Roasted Brussels sprouts are delicious on their own, but combined with this glaze they are outstanding! This would be a great side dish for an upcoming holiday meal, though we recommend enjoying Brussels sprouts year round.
Ingredients (serves 6)
1 1/2 pounds Brussels sprouts, trimmed and halved
2 Tablespoons olive oil
1/2 teaspoon Kosher salt
1/4 teaspoon black pepper
1/4 cup honey
1/3 cup sherry vinegar or red wine vinegar
3/4 teaspoon crushed red pepper flakes (optional)
1 Tablespoon unsalted butter
1/3 cup sliced scallions (about 3)
1 teaspoon finely grated lemon zest
Measuring cups and spoons
Place a rimmed baking sheet on bottom rack of oven; preheat to 450 degrees F. Toss Brussels sprouts in a large bowl with olive oil, salt and black pepper.
Carefully remove baking sheet from oven. Using tongs, arrange Brussels sprouts cut side down on baking sheet. Roast on bottom rack until softened and deeply browned, 20-25 minutes.
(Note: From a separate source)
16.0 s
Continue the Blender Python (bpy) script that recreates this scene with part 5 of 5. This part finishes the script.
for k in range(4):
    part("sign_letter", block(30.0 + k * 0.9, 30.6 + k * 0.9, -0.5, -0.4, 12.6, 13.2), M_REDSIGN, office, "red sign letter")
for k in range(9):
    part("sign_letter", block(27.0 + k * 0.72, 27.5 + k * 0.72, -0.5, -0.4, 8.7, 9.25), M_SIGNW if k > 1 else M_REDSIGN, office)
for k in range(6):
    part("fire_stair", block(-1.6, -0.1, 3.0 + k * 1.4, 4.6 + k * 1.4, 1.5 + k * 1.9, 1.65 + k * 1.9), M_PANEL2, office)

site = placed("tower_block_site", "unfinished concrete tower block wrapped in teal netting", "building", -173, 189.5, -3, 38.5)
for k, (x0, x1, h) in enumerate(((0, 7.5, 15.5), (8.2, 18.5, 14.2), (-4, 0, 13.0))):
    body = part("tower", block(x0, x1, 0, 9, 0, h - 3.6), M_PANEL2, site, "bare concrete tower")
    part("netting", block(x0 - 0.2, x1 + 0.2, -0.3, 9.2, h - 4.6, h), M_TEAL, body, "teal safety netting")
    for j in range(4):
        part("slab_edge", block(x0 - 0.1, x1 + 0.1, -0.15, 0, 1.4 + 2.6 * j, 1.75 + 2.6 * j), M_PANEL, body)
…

Meanwhile, bring honey to a simmer in a small saucepan over medium-high heat. Reduce heat to medium-low and cook, stirring often, until honey is a deep amber color but not burnt (it will be foamy, that’s ok), 3-4 minutes.
Remove from heat and add vinegar and red pepper flakes, if using, and whisk until sauce is smooth (it will bubble up quite aggressively when you add the vinegar). Return saucepan to medium heat, add butter and cook, whisking constantly, until glaze is glossy, bubbling and slightly thickened, 3-4 minutes.
Transfer Brussels sprouts to a large bowl. Add glaze and scallions and toss to combine. Top with lemon zest.